■ Goal ■
Exclude images, then output the remaining data verbatim.

■ Data provided ■
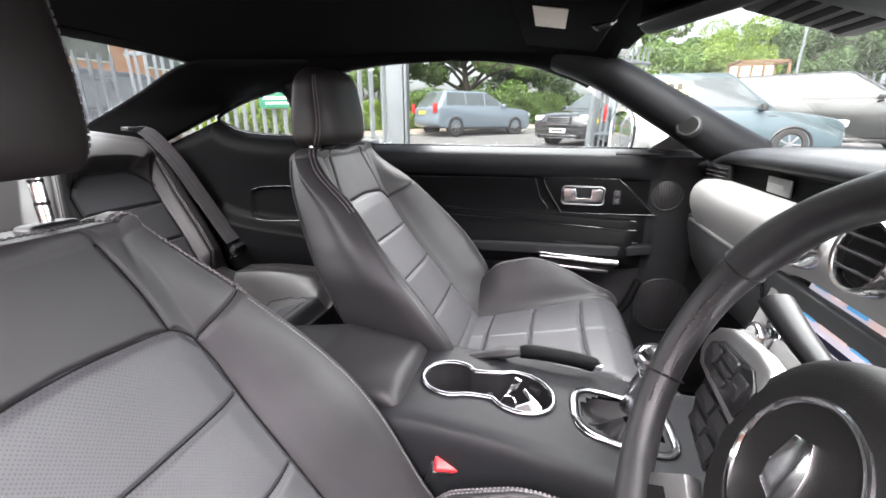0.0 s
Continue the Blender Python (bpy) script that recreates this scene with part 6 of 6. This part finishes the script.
def tree(x, y, tall, wide, leaf, seed, count=30000, label="leafy broad tree with a dense green crown", base=None):
    rng = np.random.default_rng(seed)
    z0 = float(ground_z(x, y)) if base is None else base
    top = thing("tree", label=label, category="tree", group="trees", at=(x, y, z0))
    trunk = curve([(x, y, z0 - 0.2), (x + 0.1, y, z0 + tall * 0.25), (x - 0.05, y + 0.1, z0 + tall * 0.5), (x + 0.1, y, z0 + tall * 0.8)], 20)
    limbs = [tube(trunk, np.linspace(0.035 * tall, 0.008 * tall, 20), 9)]
    ends = []
    for k in range(9):
        a, h = rng.uniform(0, 6.28), rng.uniform(0.25, 0.7)
        p = trunk[int(h * 19)]
        e = p + np.array([math.cos(a) * wide * rng.uniform(0.35, 0.75), math.sin(a) * wide * rng.uniform(0.35, 0.75), tall * rng.uniform(0.10, 0.30)])
        limbs.append(tube(curve([p, (p + e) / 2 + np.array([0, 0, 0.05 * tall]), e], 9), np.linspace(0.014 * tall, 0.004 * tall, 9), 7))
        ends.append(e)
    part("trunk", merge(*limbs), BARK, top)
    ends = np.array(ends + [trunk[-1], trunk[-4]])
    own = rng.integers(0, len(ends), 46)
    blobs = ends[own] + rng.normal(size=(46, 3)) * np.array([wide * 0.28, wide * 0.28, tall * 0.13])
    rad = rng.uniform(0.10, 0.24, 46) * wide
    j = rng.integers(0, 46, count)
    d = rng.normal(size=(count, 3))
    d /= np.linalg.norm(d, axis=1, keepdims=True)
    c = blobs[j] + d * (rad[j] * rng.uniform(0.5, 1.0, count) ** 0.5)[:, None] * np.array([1, 1, 0.75])
    part("crown", leaves(c, 0.019 * wide, rng), leaf, top, smooth=False)
    return top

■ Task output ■
0.0 s
Continue the Blender Python (bpy) script that recreates this scene with part 6 of 6. This part finishes the script.
def tree(x, y, tall, wide, leaf, seed, count=30000, label="leafy broad tree with a dense green crown", base=None):
    rng = np.random.default_rng(seed)
    z0 = float(ground_z(x, y)) if base is None else base
    top = thing("tree", label=label, category="tree", group="trees", at=(x, y, z0))
    trunk = curve([(x, y, z0 - 0.2), (x + 0.1, y, z0 + tall * 0.25), (x - 0.05, y + 0.1, z0 + tall * 0.5), (x + 0.1, y, z0 + tall * 0.8)], 20)
    limbs = [tube(trunk, np.linspace(0.035 * tall, 0.008 * tall, 20), 9)]
    ends = []
    for k in range(9):
        a, h = rng.uniform(0, 6.28), rng.uniform(0.25, 0.7)
        p = trunk[int(h * 19)]
        e = p + np.array([math.cos(a) * wide * rng.uniform(0.35, 0.75), math.sin(a) * wide * rng.uniform(0.35, 0.75), tall * rng.uniform(0.10, 0.30)])
        limbs.append(tube(curve([p, (p + e) / 2 + np.array([0, 0, 0.05 * tall]), e], 9), np.linspace(0.014 * tall, 0.004 * tall, 9), 7))
        ends.append(e)
    part("trunk", merge(*limbs), BARK, top)
    ends = np.array(ends + [trunk[-1], trunk[-4]])
    own = rng.integers(0, len(ends), 46)
    blobs = ends[own] + rng.normal(size=(46, 3)) * np.array([wide * 0.28, wide * 0.28, tall * 0.13])
    rad = rng.uniform(0.10, 0.24, 46) * wide
    j = rng.integers(0, 46, count)
    d = rng.normal(size=(count, 3))
    d /= np.linalg.norm(d, axis=1, keepdims=True)
    c = blobs[j] + d * (rad[j] * rng.uniform(0.5, 1.0, count) ** 0.5)[:, None] * np.array([1, 1, 0.75])
    part("crown", leaves(c, 0.019 * wide, rng), leaf, top, smooth=False)
    return top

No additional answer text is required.